Robinson et l’invention d’autrui
La rencontre de l’autre est un des éléments fondateurs dans Robinson Crusoé : celle de Vendredi (jour de la pénitence) est fondamentale, notamment dans la mise en scène que l’on connaît où Vendredi remercie Robinson de l’avoir sauvé en posant le pied de ce dernier sur sa tête. Cette invention d’une altérité est en fait pour Robinson Crusoé celle d’une parfaite complémentarité : l’individu seul se complète de la partie dont il a le plus besoin. Pour le colon puritain qu’est Crusoé, il n’est évidemment pas question d’une femme : la question sexuelle, si remarquablement absente de ce roman, est ce qui lui a valu une si riche postérité dans la littérature enfantine. Le colon n’a besoin que de colonisé et Robinson trouve donc son pendant dans l’invention de Vendredi. Ce dernier est véritablement une figure « inventée » par Robinson, c’est-à-dire que parmi les cannibales, il fait figure d’exception : c’est le cannibale que l’on peut racheter, évangéliser, dominer, coloniser. C’est celui qui justifie la violence meurtrière exercée à l’encontre de tous les autres. C’est celui pour qui Robinson s’érige comme le père, lui apprenant à manger, à parler, à se vêtir, à se tenir en bon chrétien. L’évangélisation de Vendredi, c’est le rachat de Robinson, c’est donc sa libération qui s’annonce.
Dans le film Seul au monde, Chuck Noland remplace Vendredi par un ballon prénommé Wilson avec lequel il entretient une relation d’amitié : post-colonialisme oblige et nouvelle page de publicité… Dans Passengers, cette altérité est illustrée par le barman, qui est en fait un androïde à l’intelligence artificielle, plus tard à l’origine du principal rebondissement du film. Ce barman rappelle en partie le perroquet perché sur l’épaule de Robinson en cela qu’il s’agit d’un premier simulacre d’altérité. Plus tard, Jim Preston, accablé de solitude, ne résiste pas à la tentation de choisir parmi 5 000 colons celui ou celle qui lui tiendra compagnie pendant les 90 ans restants d’un voyage dont ils ne verront pas le bout. Sans surprise, l’objet de son choix est de sexe féminin, elle est blonde, terriblement séduisante et s’appelle Aurora Lane. Il faut également noter qu’elle est romancière : il faut bien que de cette idylle intersidérale qui s’annonce subsiste une trace, exactement de la même façon qu’étaient nécessaires les journaux tenus par Robinson ou par Watney.

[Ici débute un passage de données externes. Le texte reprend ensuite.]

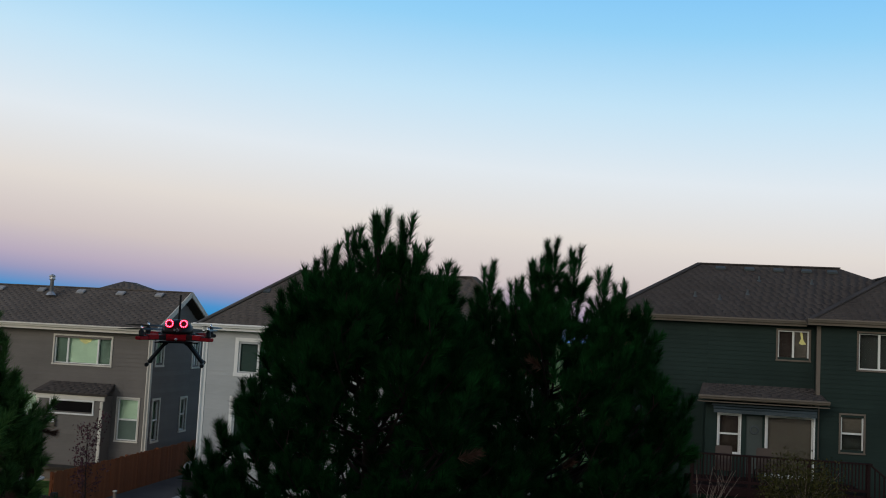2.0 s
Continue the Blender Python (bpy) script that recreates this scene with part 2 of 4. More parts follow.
def raw(name, verts, faces, material, parent=None, label="", smooth=False):
    """A mesh of triangles from arrays."""
    me = bpy.data.meshes.new(name)
    verts, faces = np.asarray(verts, dtype=np.float32), np.asarray(faces, dtype=np.int32)
    k = faces.shape[1]
    me.vertices.add(len(verts))
    me.vertices.foreach_set("co", verts.ravel())
    me.loops.add(faces.size)
    me.loops.foreach_set("vertex_index", faces.ravel())
    me.polygons.add(len(faces))
    me.polygons.foreach_set("loop_start", np.arange(0, faces.size, k, dtype=np.int32))
    me.update(calc_edges=True)
    ob = finish(new(name, me), material, smooth)
    if parent:
        ob.parent = parent
        if not parent.parent:
            ob.matrix_parent_inverse = Matrix.Translation(-parent.location)
    if label:
        tagged(ob, label)
    return ob


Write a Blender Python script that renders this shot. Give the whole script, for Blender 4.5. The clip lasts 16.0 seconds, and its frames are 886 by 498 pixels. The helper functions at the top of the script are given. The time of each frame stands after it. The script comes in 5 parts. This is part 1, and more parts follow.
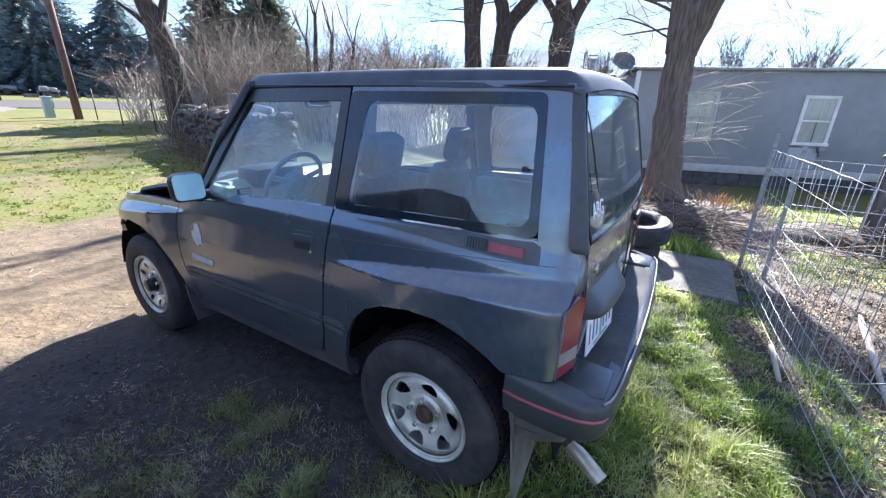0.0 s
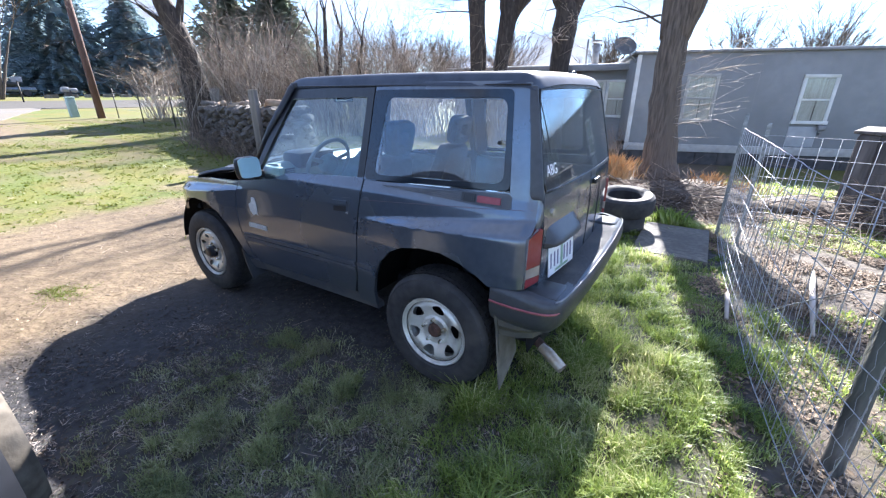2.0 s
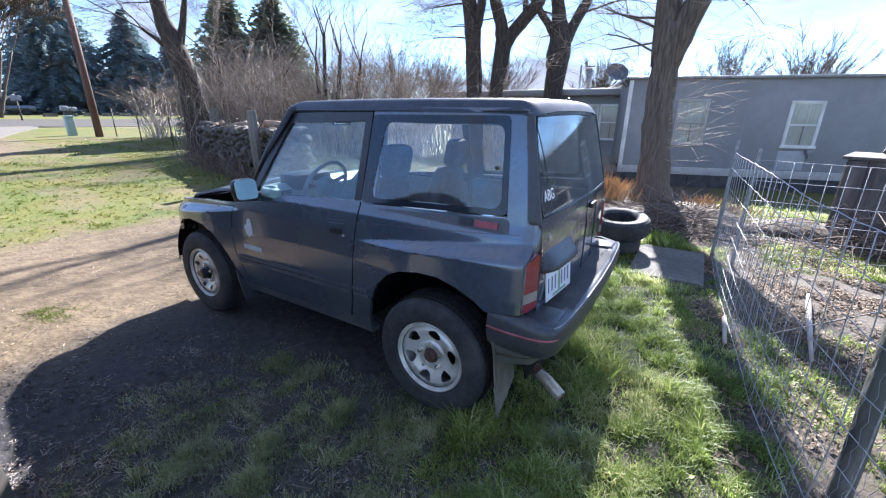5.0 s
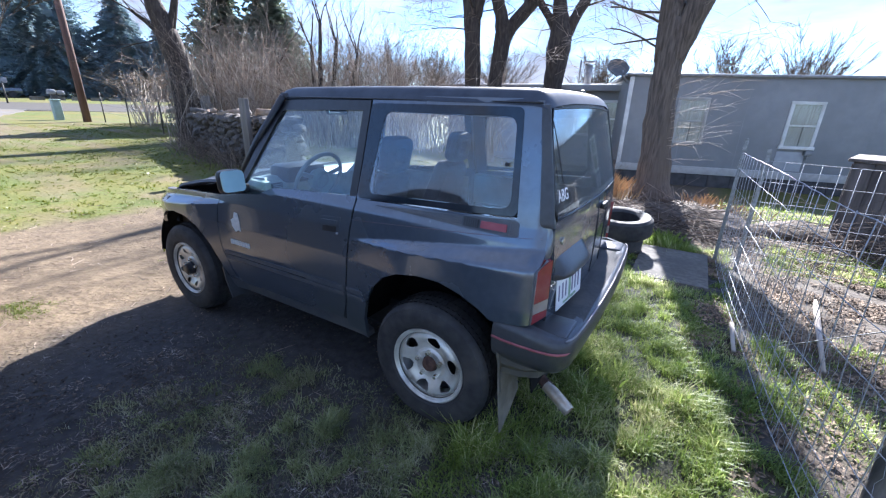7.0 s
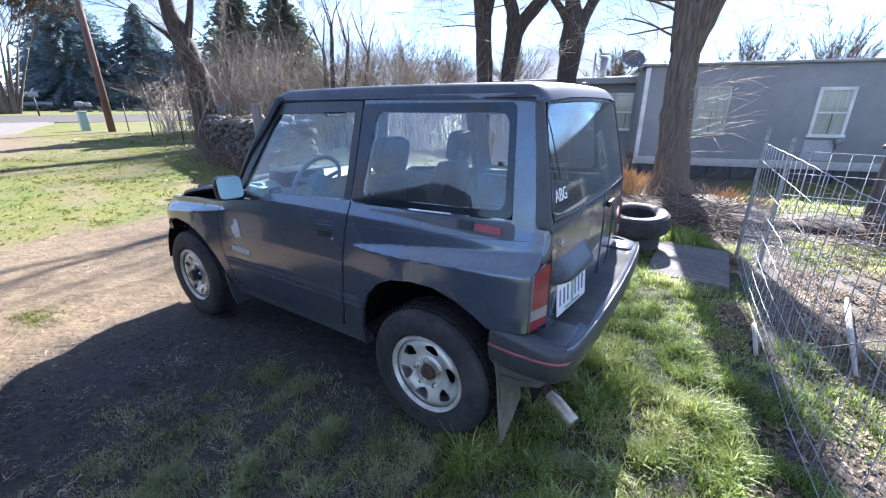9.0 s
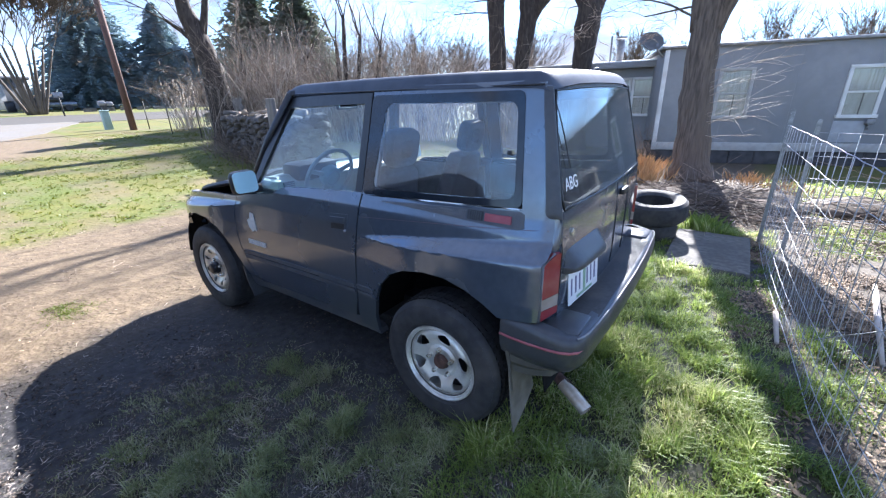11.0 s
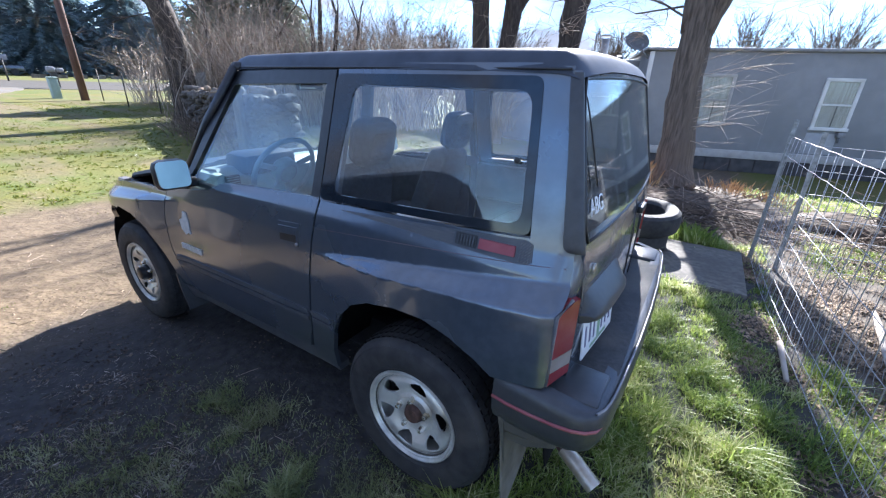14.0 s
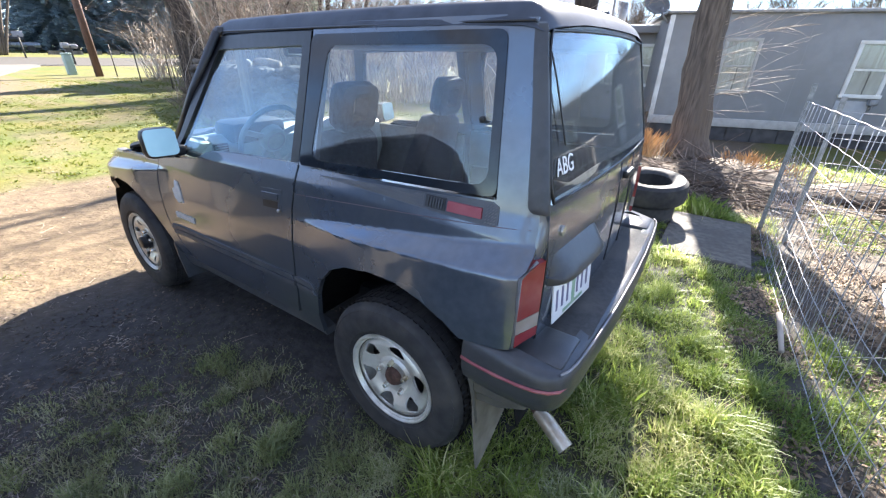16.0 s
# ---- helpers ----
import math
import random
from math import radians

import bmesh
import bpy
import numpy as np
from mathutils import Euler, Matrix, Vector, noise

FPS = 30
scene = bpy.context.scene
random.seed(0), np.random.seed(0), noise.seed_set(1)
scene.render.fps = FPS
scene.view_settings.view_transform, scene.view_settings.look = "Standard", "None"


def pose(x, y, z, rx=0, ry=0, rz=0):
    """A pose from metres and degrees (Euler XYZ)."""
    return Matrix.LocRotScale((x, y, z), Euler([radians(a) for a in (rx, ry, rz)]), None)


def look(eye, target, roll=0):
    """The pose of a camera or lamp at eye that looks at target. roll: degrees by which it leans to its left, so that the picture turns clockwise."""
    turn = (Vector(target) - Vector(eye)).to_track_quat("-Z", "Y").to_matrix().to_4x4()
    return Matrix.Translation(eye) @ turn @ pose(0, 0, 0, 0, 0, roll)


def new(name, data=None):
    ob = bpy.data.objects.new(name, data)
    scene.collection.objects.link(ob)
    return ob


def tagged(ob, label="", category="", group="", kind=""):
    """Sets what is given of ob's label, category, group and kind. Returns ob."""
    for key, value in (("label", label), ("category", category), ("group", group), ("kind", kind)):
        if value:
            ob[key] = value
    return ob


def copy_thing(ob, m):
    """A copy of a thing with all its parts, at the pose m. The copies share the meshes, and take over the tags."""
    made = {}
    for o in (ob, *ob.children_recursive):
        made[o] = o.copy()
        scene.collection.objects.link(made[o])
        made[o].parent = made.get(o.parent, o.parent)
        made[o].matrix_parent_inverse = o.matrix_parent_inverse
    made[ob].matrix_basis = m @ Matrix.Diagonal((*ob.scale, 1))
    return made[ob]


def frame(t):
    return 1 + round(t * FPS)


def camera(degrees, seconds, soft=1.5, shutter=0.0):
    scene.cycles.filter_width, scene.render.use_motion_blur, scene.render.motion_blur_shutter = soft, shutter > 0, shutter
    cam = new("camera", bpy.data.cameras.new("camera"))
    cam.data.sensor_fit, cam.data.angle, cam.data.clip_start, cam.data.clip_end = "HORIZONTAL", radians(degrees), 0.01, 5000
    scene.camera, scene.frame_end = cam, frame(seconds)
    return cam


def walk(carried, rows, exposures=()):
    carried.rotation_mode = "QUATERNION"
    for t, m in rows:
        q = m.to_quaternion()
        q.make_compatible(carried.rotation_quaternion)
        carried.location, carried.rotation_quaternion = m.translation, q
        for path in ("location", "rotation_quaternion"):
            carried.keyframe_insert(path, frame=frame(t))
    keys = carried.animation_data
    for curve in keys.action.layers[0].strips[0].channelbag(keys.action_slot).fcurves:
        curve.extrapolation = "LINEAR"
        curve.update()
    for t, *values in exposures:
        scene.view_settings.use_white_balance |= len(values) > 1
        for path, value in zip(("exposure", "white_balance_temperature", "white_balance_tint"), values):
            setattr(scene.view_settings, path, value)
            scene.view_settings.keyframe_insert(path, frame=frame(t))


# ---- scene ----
cam = camera(95.6, 16.0, 1.25)
METRES, EYE, TILT, LEAN, TURN = 2.094, 1.54, 0.0, 0.0, 30.9
X0, Y0 = 0.725, -1.83
ROWS = [
    (0.0, 0.0, 0.0, 0.0, 0.62, -19.95, -1.7),
    (0.5, -0.0089, -0.0777, 0.0156, 0.09, -20.02, -1.85),
    (1.0, -0.0037, -0.1514, 0.0226, -0.43, -19.62, -1.81),
    (1.5, 0.0154, -0.2206, 0.0105, 0.57, -19.89, -1.49),
    (2.0, 0.0205, -0.2789, 0.013, 1.64, -21.39, -0.11),
    (2.5, 0.0042, -0.2927, 0.0244, -0.51, -19.08, 0.06),
    (3.0, -0.0073, -0.2916, 0.0262, -1.91, -18.49, 0.5),
    (3.5, -0.0067, -0.2886, 0.0249, -1.97, -18.68, 0.86),
    (4.0, 0.0105, -0.2839, 0.0203, -0.38, -18.62, 0.59),
    (6.5, 0.006, -0.2313, 0.0232, 1.14, -18.77, -1.51),
    (7.0, -0.003, -0.1939, 0.0148, 0.66, -19.54, -1.85),
    (7.5, 0.0248, -0.1547, 0.012, 0.68, -20.13, -1.67),
    (8.0, 0.0481, -0.1473, 0.0158, 1.32, -20.27, -1.11),
    (8.5, 0.0517, -0.1503, 0.0151, 2.17, -20.06, -0.46),
    (9.0, 0.0448, -0.1554, 0.0139, 2.67, -19.7, -0.0),
    (11.5, 0.062, -0.1607, 0.014, 5.1, -21.36, 1.3),
    (12.0, 0.0753, -0.1489, 0.011, 5.69, -21.53, 0.83),
    (12.5, 0.0803, -0.1294, 0.0043, 5.43, -21.44, 0.02),
    (13.0, 0.0548, -0.0704, -0.0003, 4.23, -21.38, -0.97),
    (13.5, 0.0312, -0.0099, 0.015, 2.76, -21.51, -1.65),
    (14.0, 0.0291, 0.0447, 0.0045, 1.75, -22.27, -1.84),
    (14.5, 0.0617, 0.1098, -0.0033, 1.5, -23.44, -1.5),
    (15.0, 0.0883, 0.1425, -0.0115, 2.1, -24.74, -0.95),
    (15.5, 0.0966, 0.1329, -0.0202, 2.93, -25.52, -0.75),
    (16.0, 0.0962, 0.0415, -0.0122, 3.64, -25.73, -1.06),
]
walk(cam, [(t, pose(X0, Y0, EYE, TILT, LEAN, TURN) @ pose(METRES * x, METRES * y, METRES * z, 90 + pitch, roll, yaw)) for t, x, y, z, yaw, pitch, roll in ROWS], [(0.0, 2.74, 5690, 14), (0.5, 2.68, 5690, 14), (2.0, 2.84, 5750, 14), (3.0, 2.61, 5750, 15), (6.5, 2.51, 5530, 15), (7.5, 2.63, 5580, 15), (9.0, 2.74, 5630, 15), (12.5, 2.73, 5530, 14), (13.5, 2.69, 5610, 14), (14.0, 2.58, 5610, 14), (14.5, 2.93, 6010, 14), (15.0, 3.02, 6260, 13), (16.0, 3.08, 6310, 13)])

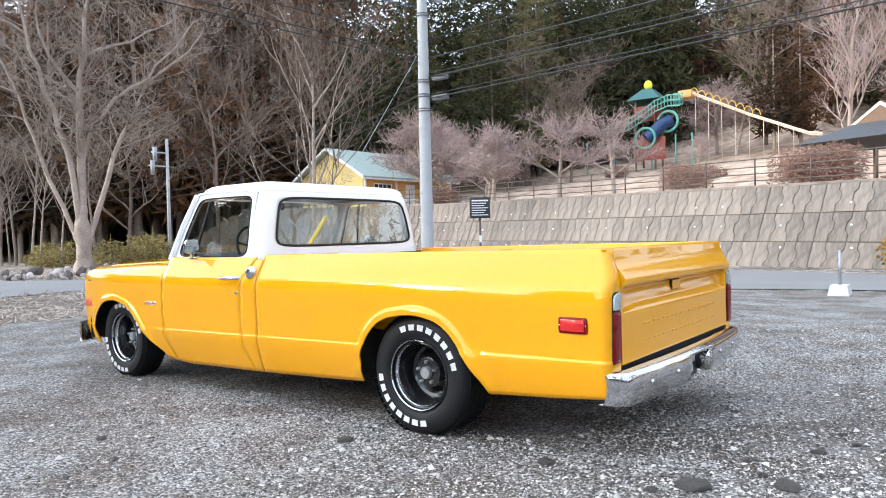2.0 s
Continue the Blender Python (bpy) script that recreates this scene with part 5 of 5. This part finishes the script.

Si l’autre était un Indien colonisé et évangélisé chez Defoe, dans Seul au monde, il apparaît comme une nécessité que l’objet transporté dans un paquet Fedex et prénommé Wilson disparaisse pour que Tom Hanks renaisse au monde des hommes : il était temps que Chuck Noland l’employé modèle accaparé par son travail retrouve le contact avec un monde peuplé d’humains. Dans Passengers la colonisation n’est qu’un horizon lointain et inaccessible et le contenu bascule rapidement vers une intrigue sentimentale. Jim et Aurora tombent amoureux, mais cette dernière est évidemment furieuse qu’on ait ainsi interrompu son sommeil artificiel lorsqu’elle apprend que Jim en est responsable. Elle finit toutefois par lui pardonner, comprenant qu’il est futile de refuser un bonheur évident et présent avec un homme idéal (il est vrai que Jim a, entre-temps, sauvé la totalité de l’équipage de l’explosion du vaisseau) au nom d’une vie fantasmée et remplie de possibles illusoires. L’’île-vaisseau de Passengers est donc une sorte d’allégorie de l’unicité du choix amoureux. Île séduisante et enfermante à la fois, il faut noter qu’elle constitue, et c’est rare, une île dans laquelle les personnages se résignent à demeurer pour fabriquer ensemble non plus une civilisation à eux seuls, mais simplement leur propre bonheur.